Está demonstrado que a política de assentamentos não constitui reforma agrária, essa política de desapropriação de terras via indenização, processos judiciais etc., fracassou. A burguesia lança a culpa desse fracasso nos próprios trabalhadores que recebem a terra, vendem e voltam para cidade. O fato é que a burguesia não faz reforma agrária no Brasil porque isso implica em transformações nas relações de produção, está muito além da política de concessão de pequenas propriedades de terra via Estado.

A escravidão do salário mínimo

O trabalhador vive miseravelmente com um salário mínimo de fome. As vezes é única renda de uma família, obrigando todos os membros da casa a buscarem emprego em atividades informais. Hipocritamente se condena o trabalho infantil, mas não se diz nada a respeito do regime de trabalho assalariado que joga milhões na miséria. Despesas como transporte, água, luz e comida são insustentáveis com uma renda tão baixa.

A oferta, por parte do governo, de mão-de-obra barata é um incentivo para atrair as multinacionais ao país. A força de trabalho deve ser vendida a um preço que atenda aos especuladores internacionais. Cresce a massa de trabalhadores desempregados, engrossando as fileiras de um gigantesco exército de reserva. Quem não encontra trabalho se submete a toda sorte de atividades humilhantes, para não viverem jogados na sarjeta. Os que não conseguem nada vão pedir esmolas, roubar e viver viciado na droga até que um dia a polícia resolva a questão a seu modo...

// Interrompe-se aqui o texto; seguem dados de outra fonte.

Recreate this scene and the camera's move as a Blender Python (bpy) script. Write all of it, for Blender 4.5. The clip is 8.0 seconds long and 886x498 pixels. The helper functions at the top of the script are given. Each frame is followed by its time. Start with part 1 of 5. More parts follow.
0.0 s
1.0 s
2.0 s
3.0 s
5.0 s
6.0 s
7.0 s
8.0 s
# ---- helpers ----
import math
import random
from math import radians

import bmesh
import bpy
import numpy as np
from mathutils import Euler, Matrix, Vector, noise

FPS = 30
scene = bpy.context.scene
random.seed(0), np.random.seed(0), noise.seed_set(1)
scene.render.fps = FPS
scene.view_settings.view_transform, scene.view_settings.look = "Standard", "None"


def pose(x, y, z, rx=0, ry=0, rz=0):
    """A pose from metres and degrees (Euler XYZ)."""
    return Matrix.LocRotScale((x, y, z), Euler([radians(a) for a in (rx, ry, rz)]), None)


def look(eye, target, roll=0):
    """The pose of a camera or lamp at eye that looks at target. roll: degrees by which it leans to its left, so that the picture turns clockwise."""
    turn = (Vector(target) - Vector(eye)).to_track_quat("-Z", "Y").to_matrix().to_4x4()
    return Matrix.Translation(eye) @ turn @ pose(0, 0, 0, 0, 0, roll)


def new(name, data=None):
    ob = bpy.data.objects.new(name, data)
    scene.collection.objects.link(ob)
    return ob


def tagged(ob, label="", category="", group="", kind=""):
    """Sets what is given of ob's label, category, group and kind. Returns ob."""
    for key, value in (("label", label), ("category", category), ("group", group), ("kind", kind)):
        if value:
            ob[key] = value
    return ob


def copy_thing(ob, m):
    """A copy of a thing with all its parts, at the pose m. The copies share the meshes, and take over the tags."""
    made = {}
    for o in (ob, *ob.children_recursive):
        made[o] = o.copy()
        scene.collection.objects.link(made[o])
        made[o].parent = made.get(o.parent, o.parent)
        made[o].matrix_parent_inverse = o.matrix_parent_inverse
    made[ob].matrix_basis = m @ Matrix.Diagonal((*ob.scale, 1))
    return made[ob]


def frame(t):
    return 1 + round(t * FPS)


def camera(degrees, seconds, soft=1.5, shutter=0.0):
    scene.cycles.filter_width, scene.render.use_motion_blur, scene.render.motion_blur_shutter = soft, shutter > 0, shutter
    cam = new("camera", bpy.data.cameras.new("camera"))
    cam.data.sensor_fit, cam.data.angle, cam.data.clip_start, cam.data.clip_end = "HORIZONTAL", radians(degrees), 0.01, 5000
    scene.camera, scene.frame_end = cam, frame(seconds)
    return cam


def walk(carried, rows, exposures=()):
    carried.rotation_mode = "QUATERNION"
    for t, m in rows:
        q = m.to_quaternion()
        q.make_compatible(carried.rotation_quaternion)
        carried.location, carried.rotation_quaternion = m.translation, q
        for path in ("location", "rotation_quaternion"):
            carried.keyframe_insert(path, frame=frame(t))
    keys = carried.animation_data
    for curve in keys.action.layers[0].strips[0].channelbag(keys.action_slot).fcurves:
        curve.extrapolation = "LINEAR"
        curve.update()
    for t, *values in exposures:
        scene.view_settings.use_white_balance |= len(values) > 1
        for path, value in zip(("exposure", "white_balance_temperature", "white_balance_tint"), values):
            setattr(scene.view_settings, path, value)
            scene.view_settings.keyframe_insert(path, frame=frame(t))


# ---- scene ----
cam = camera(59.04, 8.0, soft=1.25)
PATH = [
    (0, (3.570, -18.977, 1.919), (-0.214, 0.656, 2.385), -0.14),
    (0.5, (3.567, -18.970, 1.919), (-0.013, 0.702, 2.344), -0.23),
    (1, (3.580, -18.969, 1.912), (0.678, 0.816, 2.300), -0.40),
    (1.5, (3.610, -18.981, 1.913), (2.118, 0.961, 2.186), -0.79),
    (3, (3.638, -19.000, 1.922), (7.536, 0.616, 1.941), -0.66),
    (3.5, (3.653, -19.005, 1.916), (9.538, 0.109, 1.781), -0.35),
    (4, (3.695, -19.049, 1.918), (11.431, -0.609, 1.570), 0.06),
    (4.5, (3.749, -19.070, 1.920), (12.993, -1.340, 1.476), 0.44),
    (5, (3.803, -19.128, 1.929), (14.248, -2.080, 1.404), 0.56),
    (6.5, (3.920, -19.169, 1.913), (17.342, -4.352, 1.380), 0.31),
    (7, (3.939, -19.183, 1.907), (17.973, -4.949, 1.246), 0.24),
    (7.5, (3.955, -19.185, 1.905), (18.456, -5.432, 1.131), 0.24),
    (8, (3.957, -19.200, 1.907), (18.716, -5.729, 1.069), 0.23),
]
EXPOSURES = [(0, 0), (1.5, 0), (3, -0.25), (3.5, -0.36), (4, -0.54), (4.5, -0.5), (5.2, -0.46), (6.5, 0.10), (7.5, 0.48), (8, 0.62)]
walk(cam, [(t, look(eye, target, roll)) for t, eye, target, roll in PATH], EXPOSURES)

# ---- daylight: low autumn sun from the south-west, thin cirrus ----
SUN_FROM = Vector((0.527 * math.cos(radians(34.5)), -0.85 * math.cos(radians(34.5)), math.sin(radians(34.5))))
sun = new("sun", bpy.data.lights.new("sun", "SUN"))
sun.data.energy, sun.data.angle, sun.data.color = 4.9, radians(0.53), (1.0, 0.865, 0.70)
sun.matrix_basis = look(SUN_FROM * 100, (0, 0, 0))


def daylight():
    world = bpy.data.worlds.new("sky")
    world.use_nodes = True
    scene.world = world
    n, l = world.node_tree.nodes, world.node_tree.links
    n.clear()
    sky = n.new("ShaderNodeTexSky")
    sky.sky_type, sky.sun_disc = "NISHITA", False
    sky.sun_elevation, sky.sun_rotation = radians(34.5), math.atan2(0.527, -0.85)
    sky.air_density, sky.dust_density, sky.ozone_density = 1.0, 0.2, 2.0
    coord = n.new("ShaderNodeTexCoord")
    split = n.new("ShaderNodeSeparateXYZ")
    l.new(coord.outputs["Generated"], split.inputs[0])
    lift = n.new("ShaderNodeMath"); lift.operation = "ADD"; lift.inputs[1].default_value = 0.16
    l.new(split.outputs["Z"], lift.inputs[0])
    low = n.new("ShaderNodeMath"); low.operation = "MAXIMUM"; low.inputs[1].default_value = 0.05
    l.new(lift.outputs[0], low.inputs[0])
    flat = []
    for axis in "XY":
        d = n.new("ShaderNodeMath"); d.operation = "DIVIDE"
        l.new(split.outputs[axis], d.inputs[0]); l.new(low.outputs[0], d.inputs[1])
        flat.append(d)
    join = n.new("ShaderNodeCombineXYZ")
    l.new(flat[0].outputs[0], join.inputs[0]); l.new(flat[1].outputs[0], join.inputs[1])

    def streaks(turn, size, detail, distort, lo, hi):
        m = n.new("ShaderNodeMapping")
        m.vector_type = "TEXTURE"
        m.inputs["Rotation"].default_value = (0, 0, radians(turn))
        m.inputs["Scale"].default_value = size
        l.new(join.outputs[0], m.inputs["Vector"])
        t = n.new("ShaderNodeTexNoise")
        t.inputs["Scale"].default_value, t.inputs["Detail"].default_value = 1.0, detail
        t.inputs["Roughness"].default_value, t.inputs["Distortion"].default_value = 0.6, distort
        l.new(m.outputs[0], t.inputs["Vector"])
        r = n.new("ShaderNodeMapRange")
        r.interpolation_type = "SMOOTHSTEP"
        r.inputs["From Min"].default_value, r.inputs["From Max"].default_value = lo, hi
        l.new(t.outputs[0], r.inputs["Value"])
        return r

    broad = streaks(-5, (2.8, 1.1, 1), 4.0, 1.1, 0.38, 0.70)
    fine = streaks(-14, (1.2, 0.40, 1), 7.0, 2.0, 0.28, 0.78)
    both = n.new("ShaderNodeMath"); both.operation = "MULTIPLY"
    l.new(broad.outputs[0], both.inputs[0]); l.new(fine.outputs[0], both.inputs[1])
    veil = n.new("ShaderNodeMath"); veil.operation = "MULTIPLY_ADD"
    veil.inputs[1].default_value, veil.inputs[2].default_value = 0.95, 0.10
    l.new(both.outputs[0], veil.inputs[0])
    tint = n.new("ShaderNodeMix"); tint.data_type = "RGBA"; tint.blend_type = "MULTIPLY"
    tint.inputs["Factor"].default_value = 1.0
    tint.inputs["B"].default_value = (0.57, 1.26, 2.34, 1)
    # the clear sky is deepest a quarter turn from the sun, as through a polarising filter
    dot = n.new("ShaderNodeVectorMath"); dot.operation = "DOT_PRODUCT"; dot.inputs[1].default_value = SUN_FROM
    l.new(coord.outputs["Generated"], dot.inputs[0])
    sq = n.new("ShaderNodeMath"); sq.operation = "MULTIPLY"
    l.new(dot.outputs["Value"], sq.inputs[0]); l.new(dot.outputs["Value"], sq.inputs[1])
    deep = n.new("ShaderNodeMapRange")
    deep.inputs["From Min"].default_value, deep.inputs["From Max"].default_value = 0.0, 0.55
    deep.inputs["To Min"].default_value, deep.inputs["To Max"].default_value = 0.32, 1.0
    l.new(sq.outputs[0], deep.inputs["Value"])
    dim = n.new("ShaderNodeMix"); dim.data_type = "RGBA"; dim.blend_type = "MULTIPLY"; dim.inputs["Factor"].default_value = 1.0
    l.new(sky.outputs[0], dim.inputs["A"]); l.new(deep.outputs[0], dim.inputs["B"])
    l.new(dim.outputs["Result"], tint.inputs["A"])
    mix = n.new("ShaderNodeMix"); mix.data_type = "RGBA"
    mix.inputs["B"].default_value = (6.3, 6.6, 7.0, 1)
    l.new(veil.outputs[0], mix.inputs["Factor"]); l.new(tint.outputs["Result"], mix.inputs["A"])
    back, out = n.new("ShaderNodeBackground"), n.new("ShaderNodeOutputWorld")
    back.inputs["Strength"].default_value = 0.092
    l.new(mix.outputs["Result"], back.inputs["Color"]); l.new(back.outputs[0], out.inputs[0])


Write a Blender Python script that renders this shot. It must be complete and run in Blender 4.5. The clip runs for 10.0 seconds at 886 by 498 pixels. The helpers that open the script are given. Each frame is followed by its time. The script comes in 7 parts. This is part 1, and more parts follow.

O trabalho assalariado é o regime mais eficiente de dominação, porque o trabalhador pensa que é livre para escolher o que fazer. O opressor não é mais o Senhor feudal ou o dono de escravos o qual se pode ver e identificar; no regime do trabalho assalariado o opressor é toda classe dominante, a burguesia. Mas o trabalhador só consegue viver na medida que o patrão aceite comprar sua força de trabalho em troca de salários, ou seja, o trabalhador pode ser descartado na hora que a classe de proprietários assim o desejar.